Edtech firm 2U is buying EdX for $800 million
The educational technology company 2U is buying the online course nonprofit EdX, including its brand, marketplace and website, in an $800 million cash deal announced Tuesday.
EdX, launched by MIT and Harvard in 2012, was a pioneer in massive open online courses, with its name recognition and status within the edtech market listed as one of the reasons behind the deal in a 2U investor update on Tuesday. EdX serves more than 39 million students, while 2U is listed as having 15 million student users. The deal will “combine 2U’s marketing engine with edX’s consumer brand and marketplace,” according to the investor presentation.

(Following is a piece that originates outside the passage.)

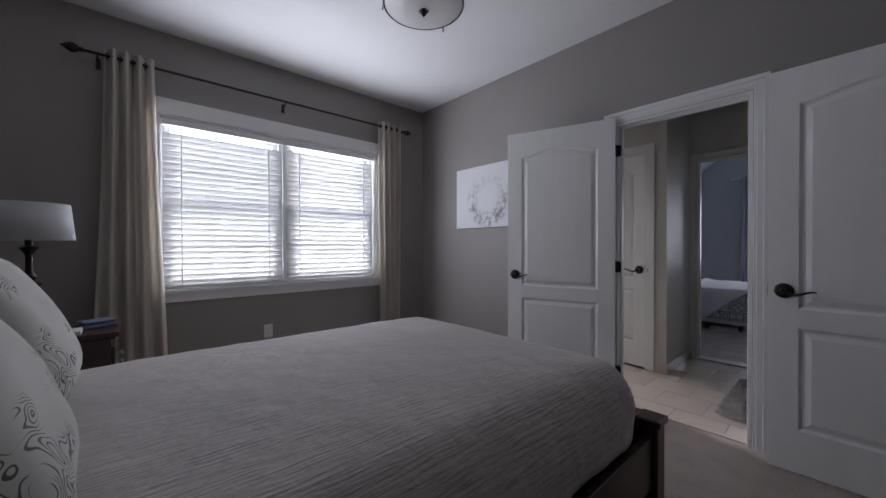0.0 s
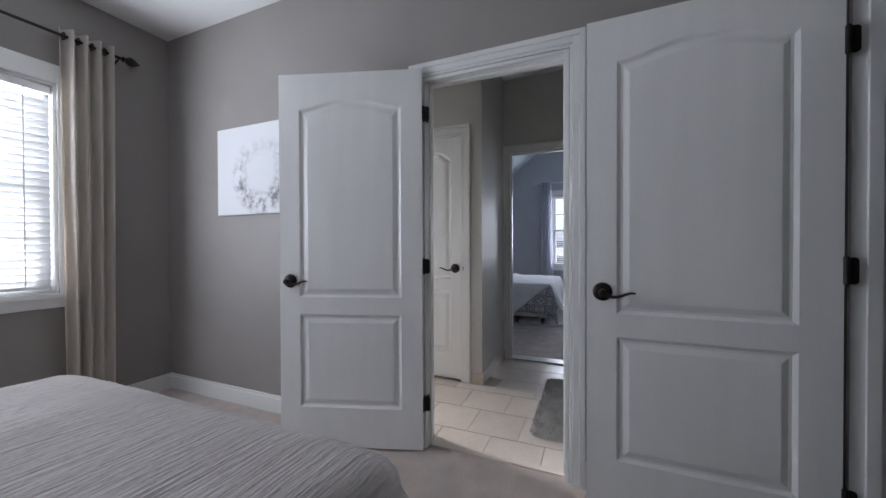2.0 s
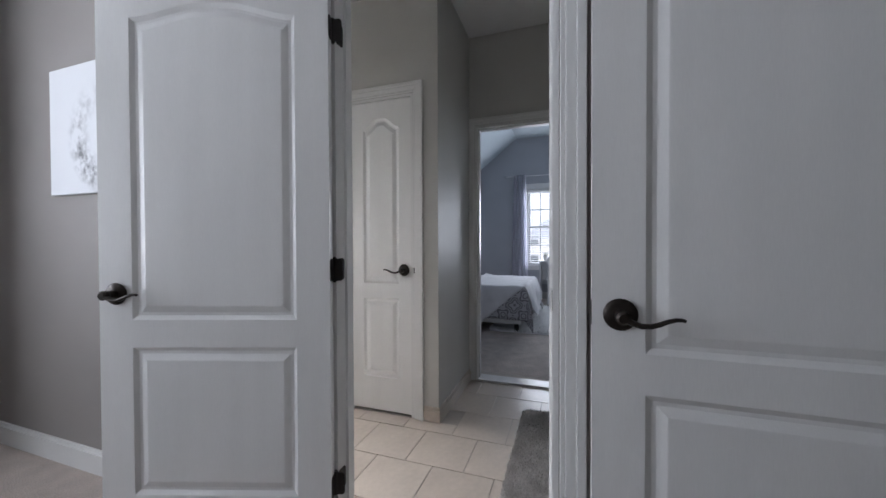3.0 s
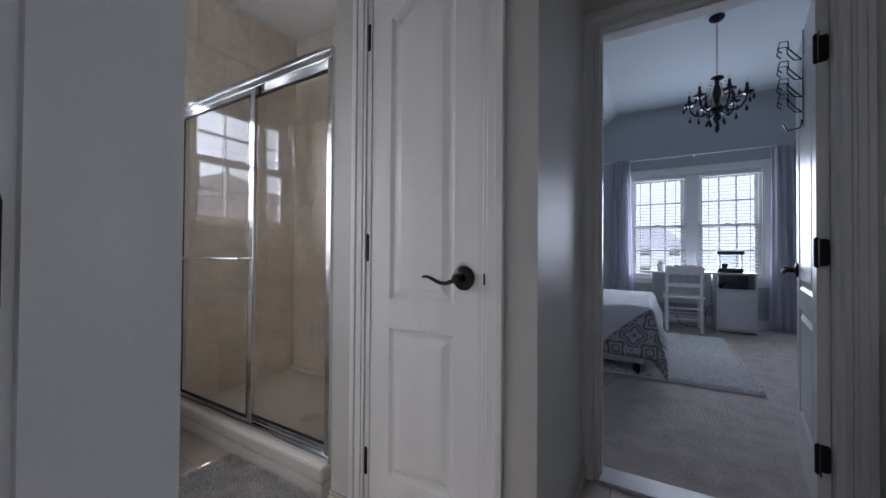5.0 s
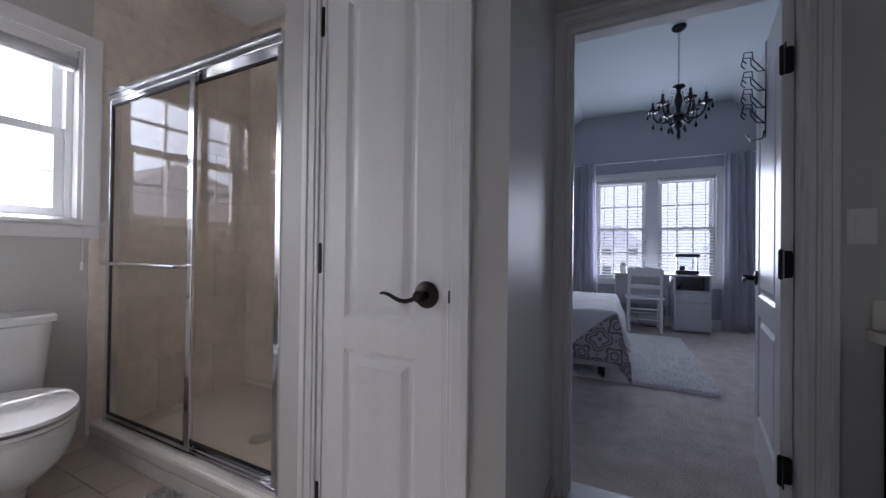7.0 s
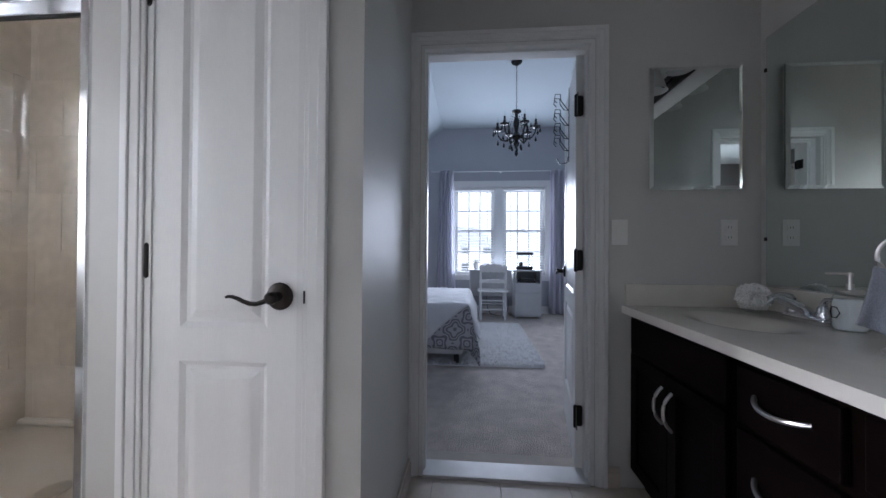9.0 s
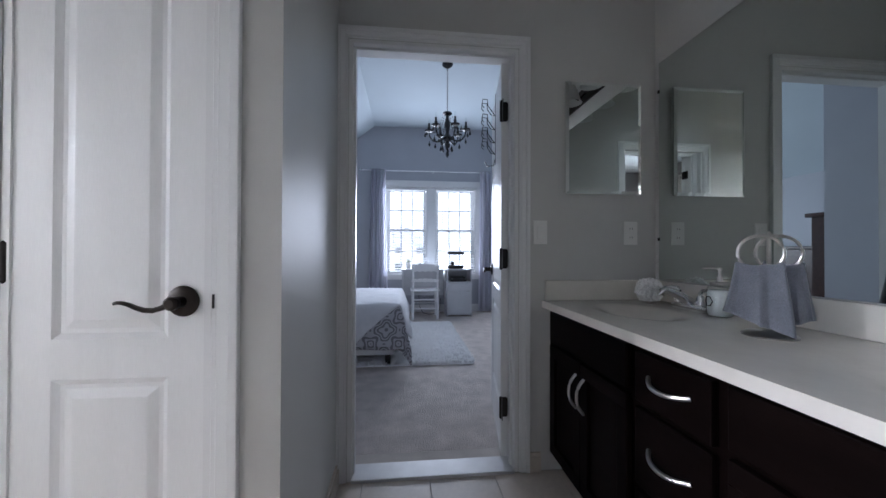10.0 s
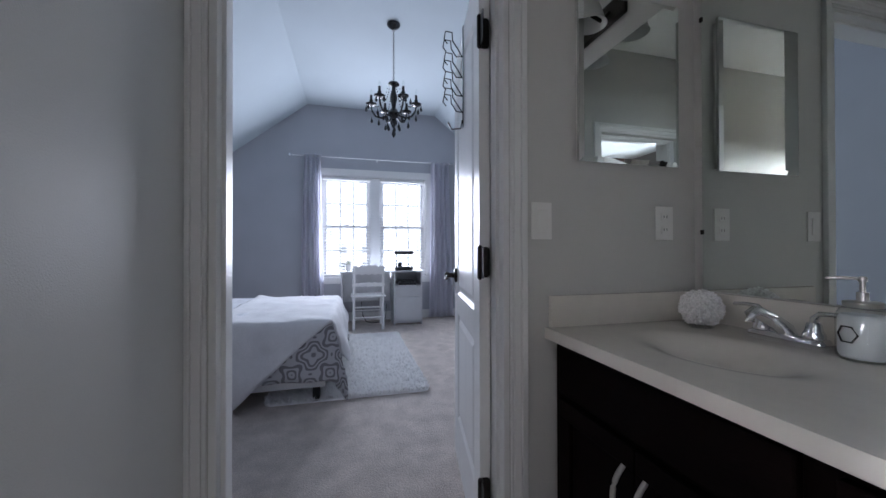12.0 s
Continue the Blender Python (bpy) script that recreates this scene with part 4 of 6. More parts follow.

EdX will move under 2U as a “public benefit” arm, defined on the MIT website as a designation for a part of a company to “focus on achieving one or more public benefits in addition to serving its shareholders.” The deal’s proceeds will go to a new nonprofit led by MIT and Harvard, focused on addressing inequity in online learning. That approach will explore using AI for personalizing online learning, according to the MIT website.
“As edX looks to its next phase of growth and impact, joining forces with 2U marks a major milestone in our evolution,” EdX founder Anant Agarwal said in a press release. “2U’s people, technology, and scale will expand edX’s ability to deliver on its mission of providing access to high-quality education to enable all learners to unlock their potential. Together with our university and institutional partners, we will continue to reimagine education in ways that transform the lives of global citizens and positively impact generations to come.”
Combined, 2U and edX will offer more than 3,500 courses, serve more than 1,200 corporate clients and serve more than 185 nonprofit university partners globally. Both offer online, short-term courses, though their offerings only overlap on master’s degree programs, according to the investor presentation. 2U, a publicly traded company, also focuses on working with universities to offer online courses, offering curriculum development and a proprietary operating system.
In a letter announcing the sale, MIT President L. Rafael Reif wrote that when the coronavirus pandemic sparked investment in online platforms and edtech, the new money fueled an “arms race” between for-profit companies.
“Observing this trend almost a year ago, the members of the EdX board – including senior leaders from both MIT and Harvard – came to see that the scale of the dollars had radically tipped the playing field,” Reif wrote. “As a nonprofit, edX could no longer keep up. So the board began a systematic review of alternative ways to try to sustain EdX’s mission in the future.”
2U worked with MIT schools on courses prior to the sale and inquired about EdX last fall, according to the letter. Reif framed the sale, EdX’s status as 2U’s public benefit arm and the new nonprofit as a way to maintain EdX’s mission.
“Freed from competing in the course-aggregation race and equipped with these significant new resources, the nonprofit will have the power to do what edX could not: invest at the necessary scale to sustain Open edX as a fresh, vital, open-source learning platform for the world, and help tackle the next great research challenges in online learning,” the letter reads.